The response includes per-stage progress (0-100%) so you can see exactly where processing stands.
### Diagnosing Failures
Use `media_status` to check processing stages:
1. Check the `stages` array for any stage with `status: "failed"`.
2. Read the `lastError` field for that stage to understand what went wrong.
3. Check `durationMs` to see if a stage timed out or ran unusually long.
4. Common failure causes:
- **preprocess**: ffmpeg not installed, corrupt video file, disk full.
- **map**: Gemini API key not configured, API rate limits, network errors.
- **reduce**: No LLM provider configured, no map output exists.

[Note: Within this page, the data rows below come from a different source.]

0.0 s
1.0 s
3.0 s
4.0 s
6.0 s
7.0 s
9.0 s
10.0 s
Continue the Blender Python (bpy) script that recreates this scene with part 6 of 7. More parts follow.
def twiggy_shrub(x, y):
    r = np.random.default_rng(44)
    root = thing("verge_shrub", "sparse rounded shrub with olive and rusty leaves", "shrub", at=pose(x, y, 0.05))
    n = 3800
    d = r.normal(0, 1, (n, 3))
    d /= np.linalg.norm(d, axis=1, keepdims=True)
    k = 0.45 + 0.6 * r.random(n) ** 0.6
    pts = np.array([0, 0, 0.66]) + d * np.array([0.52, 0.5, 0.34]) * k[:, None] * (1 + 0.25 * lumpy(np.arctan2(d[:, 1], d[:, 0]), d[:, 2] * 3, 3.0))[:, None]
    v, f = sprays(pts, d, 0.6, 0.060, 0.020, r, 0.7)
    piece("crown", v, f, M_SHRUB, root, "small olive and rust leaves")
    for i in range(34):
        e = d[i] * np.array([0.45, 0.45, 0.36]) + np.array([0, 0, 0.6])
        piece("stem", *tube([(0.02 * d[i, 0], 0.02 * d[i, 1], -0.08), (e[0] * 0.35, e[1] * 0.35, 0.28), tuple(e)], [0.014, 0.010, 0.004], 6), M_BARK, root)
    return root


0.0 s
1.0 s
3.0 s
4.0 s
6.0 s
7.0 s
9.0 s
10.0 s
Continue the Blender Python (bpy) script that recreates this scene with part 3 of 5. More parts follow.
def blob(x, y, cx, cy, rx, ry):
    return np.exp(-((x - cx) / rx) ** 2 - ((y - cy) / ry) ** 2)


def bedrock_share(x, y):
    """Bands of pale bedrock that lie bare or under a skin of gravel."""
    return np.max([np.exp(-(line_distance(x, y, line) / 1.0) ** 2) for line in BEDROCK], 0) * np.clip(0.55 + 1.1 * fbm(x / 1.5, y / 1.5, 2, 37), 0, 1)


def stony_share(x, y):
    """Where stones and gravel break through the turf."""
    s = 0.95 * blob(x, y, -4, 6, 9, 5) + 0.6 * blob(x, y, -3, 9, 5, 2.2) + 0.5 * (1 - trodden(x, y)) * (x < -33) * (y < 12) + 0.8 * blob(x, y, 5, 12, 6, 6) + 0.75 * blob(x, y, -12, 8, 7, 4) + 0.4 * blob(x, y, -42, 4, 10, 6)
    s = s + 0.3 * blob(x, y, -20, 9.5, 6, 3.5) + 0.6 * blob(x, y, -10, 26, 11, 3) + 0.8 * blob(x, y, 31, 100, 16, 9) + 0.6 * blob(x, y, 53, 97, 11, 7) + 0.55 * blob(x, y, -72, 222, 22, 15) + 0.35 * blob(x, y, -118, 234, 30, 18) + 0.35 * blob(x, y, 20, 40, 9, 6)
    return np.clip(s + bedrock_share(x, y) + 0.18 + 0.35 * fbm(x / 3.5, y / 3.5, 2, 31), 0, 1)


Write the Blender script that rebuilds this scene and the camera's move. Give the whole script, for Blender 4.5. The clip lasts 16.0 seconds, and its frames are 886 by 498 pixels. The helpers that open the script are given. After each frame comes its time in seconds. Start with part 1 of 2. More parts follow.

After fixing the root cause, re-run the failed stage. The pipeline is resumable - it picks up from where it left off.
### Cost Expectations
The Map phase (Gemini) is the primary cost driver - it scales with video duration and keyframe interval. The Q&A phase (Claude) is negligible per query.
### Known Limitations
- **ffmpeg required**: Keyframe extraction and clip generation require ffmpeg to be installed on the host.
- **Single-file ingestion**: Each `ingest_media` call processes one file. Batch ingestion is not yet supported.
- **Gemini rate limits**: The Map phase uses concurrency pooling (default 10) to stay within API limits. Reduce concurrency if you hit 429 errors.
- **No real-time processing**: The pipeline processes pre-recorded media files. Live/streaming video is not supported.
### Troubleshooting
| Symptom | Likely Cause | Fix |
| ------------------------------ | ------------------------------------- | ---------------------------------------------------------------------- |
| "No keyframes found" | extract_keyframes not run or failed | Check preprocess stage status; re-run if needed |
| "No map output found" | analyze_keyframes not run | Run analyze_keyframes with appropriate system_prompt and output_schema |
| "No LLM provider available" | API key not configured | Add one in Settings |
| Map phase slow | Large video, small interval | Increase interval_seconds or reduce concurrency |
| Gemini returns errors | Rate limits or schema issues | Check max_retries setting; simplify output_schema if needed |
| Pipeline stuck at "processing" | Stage crashed without updating status | Use `media_status` to check stage progress; re-run manually |
## Usage Notes
- The `ingest_media` tool requires an absolute path to a local file.
- Supported media types: video (mp4, mov, avi, mkv, webm, etc.), audio (mp3, wav, m4a, etc.), and images (png, jpg, gif, webp, etc.).
- For video and audio files, duration is automatically extracted via ffprobe (requires ffmpeg to be installed).
- Duplicate files are detected by content hash and return the existing asset record.
- The `analyze_keyframes` tool is marked as medium risk because it makes external API calls to Gemini, which incur costs.
- All schema tables, services, and tool interfaces are media-generic. Domain-specific interpretation belongs in the system_prompt and output_schema parameters.